Apropos Robert Fulford’s article on John Cheever, "Good Writer, Bad Man": During the late 1960s, Argentine Jorge Luis Borges said of Chilean Pablo Neruda
"I think of him as a very fine poet, a very fine poet. I don’t admire him as a man, I think of him as a very mean man."
When asked to elaborate, Borges continued:
"Well, he wrote a book — well, maybe here I’m being political — he wrote a book about the tyrants of South America, and then he had several stanzas against the United States. Now he knows that that’s rubbish. And he had not a word against Perón. Because he had a lawsuit in Buenos Aires, that was explained to me afterwards, and he didn’t care to risk anything. And so, when he was supposed to be writing at the top of his voice, full of noble indignation, he had not a word to say against Perón.
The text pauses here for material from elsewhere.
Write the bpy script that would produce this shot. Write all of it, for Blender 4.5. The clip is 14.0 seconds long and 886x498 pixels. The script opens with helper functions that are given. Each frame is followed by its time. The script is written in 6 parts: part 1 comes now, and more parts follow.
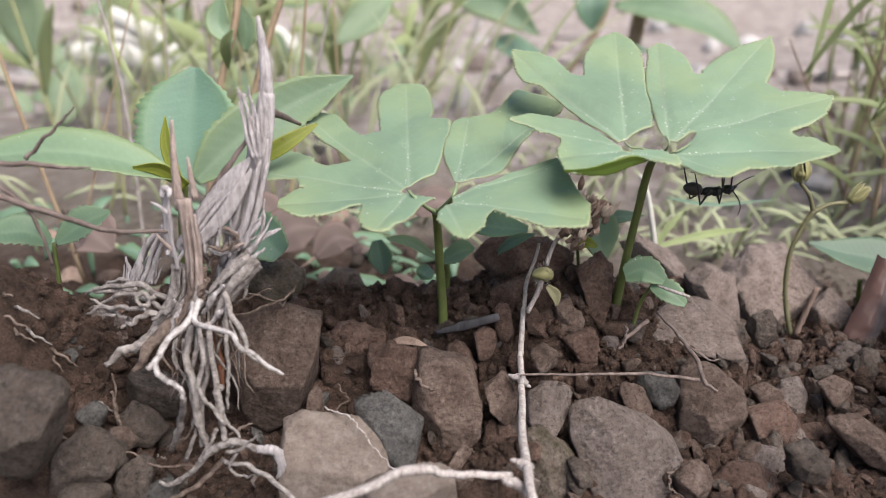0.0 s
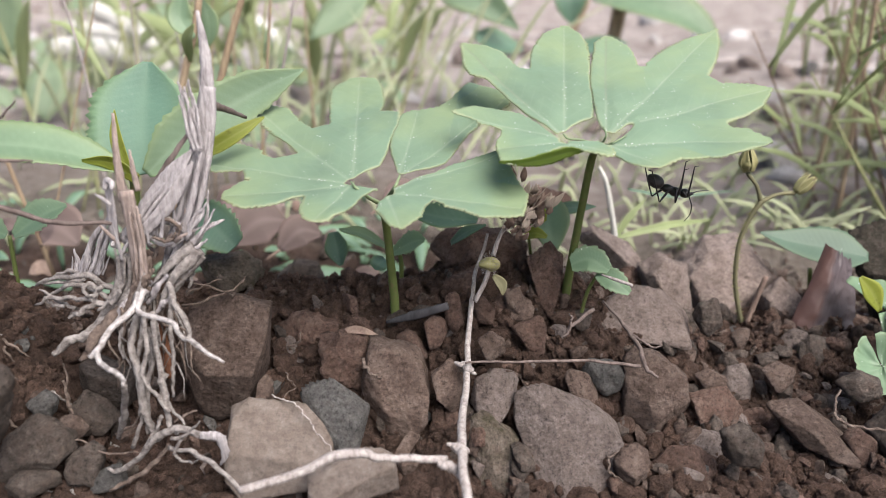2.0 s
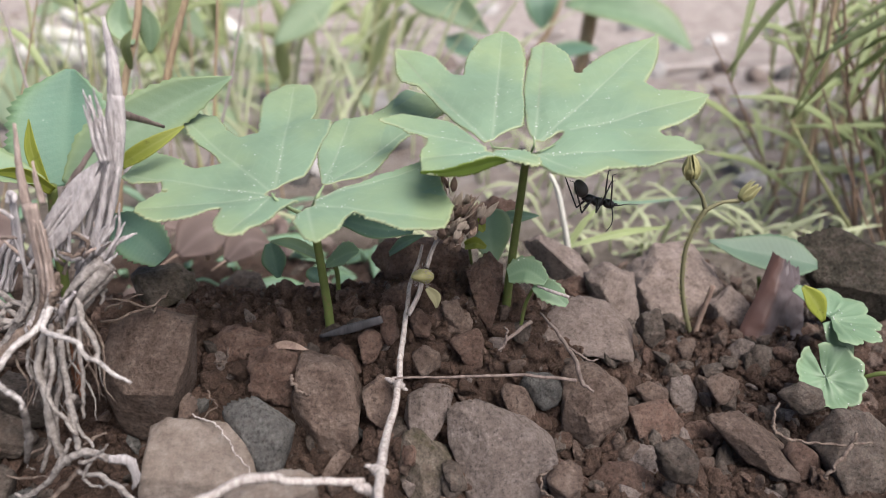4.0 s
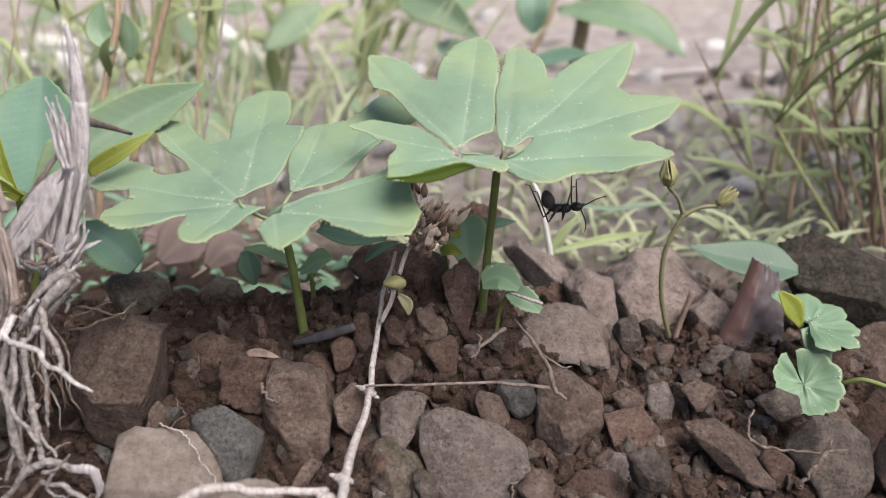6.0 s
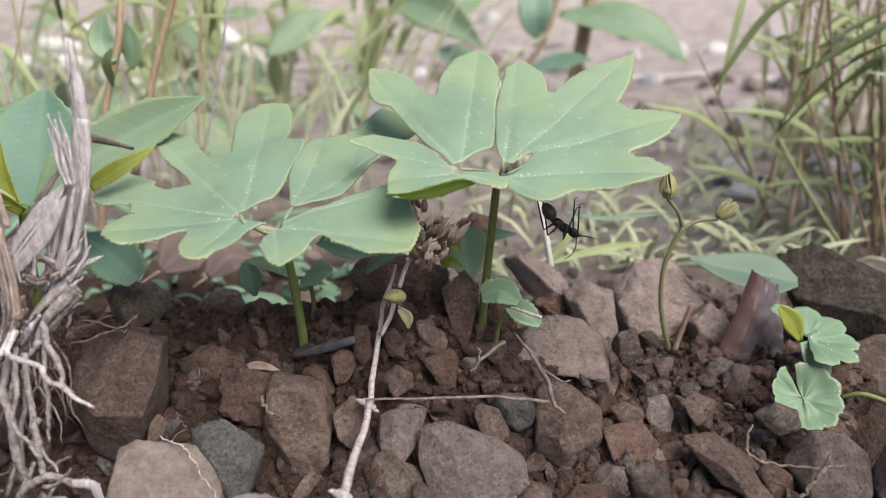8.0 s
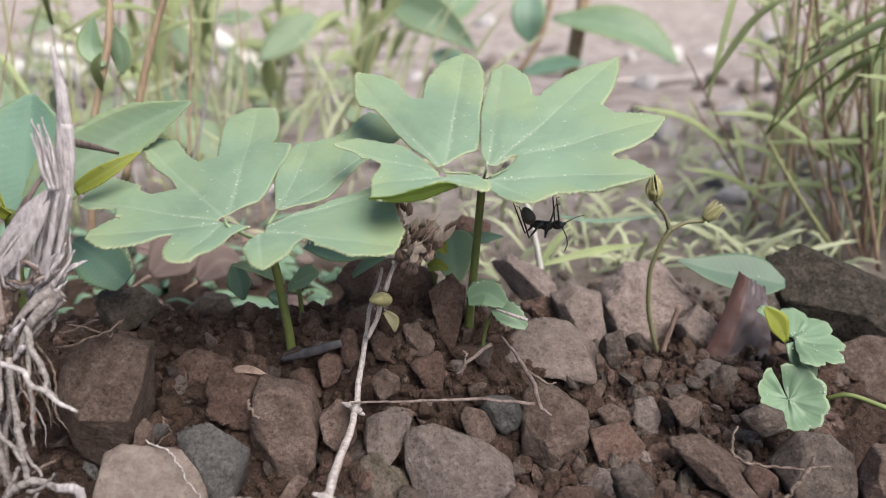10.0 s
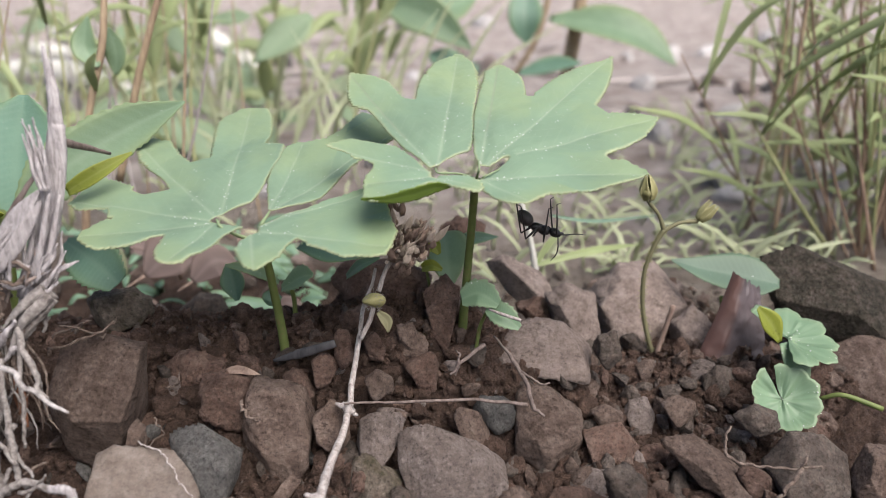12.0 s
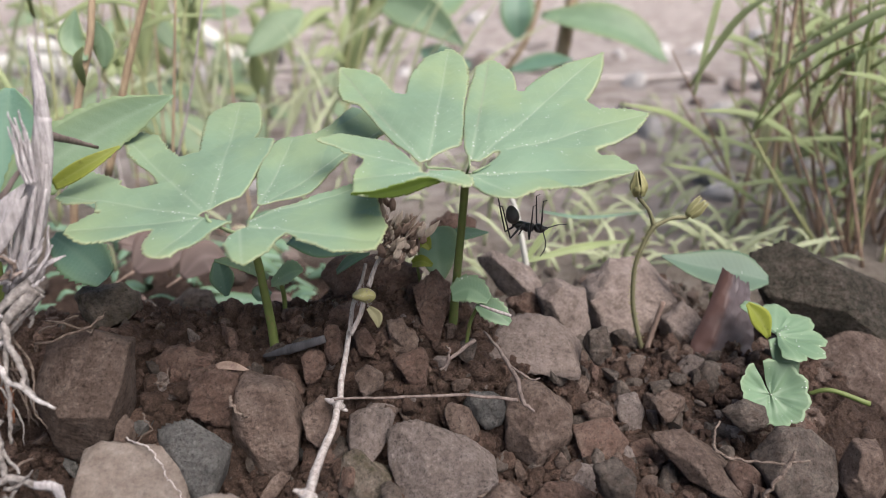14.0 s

And he was married to an Argentine lady, he knew that many of his friends had been sent to jail. He knew all about the state of our country, but not a word against him. At the same time, he was speaking against the United States, knowing the whole thing was a lie, no? But, of course, that doesn’t mean anything against his poetry. Neruda is a very fine poet, a great poet in fact. And when they gave [ Miguel de Asturias ] the Nobel Prize, I said that it should have been given to Neruda! Now when I was in Chile, and we were on different political sides, I think he did the best thing to do. He went on a holiday during the three or four days I was there so there was no occasion for our meeting. But I think he was acting politely, no? Because he knew that people would be playing him up against me, no? I mean, I was an Argentine, poet, he was a Chilean poet, he’s on the side of the Communists, I’m against them. So I felt he was behaving very wisely in avoiding a meeting that would have been quite uncomfortable for both of us."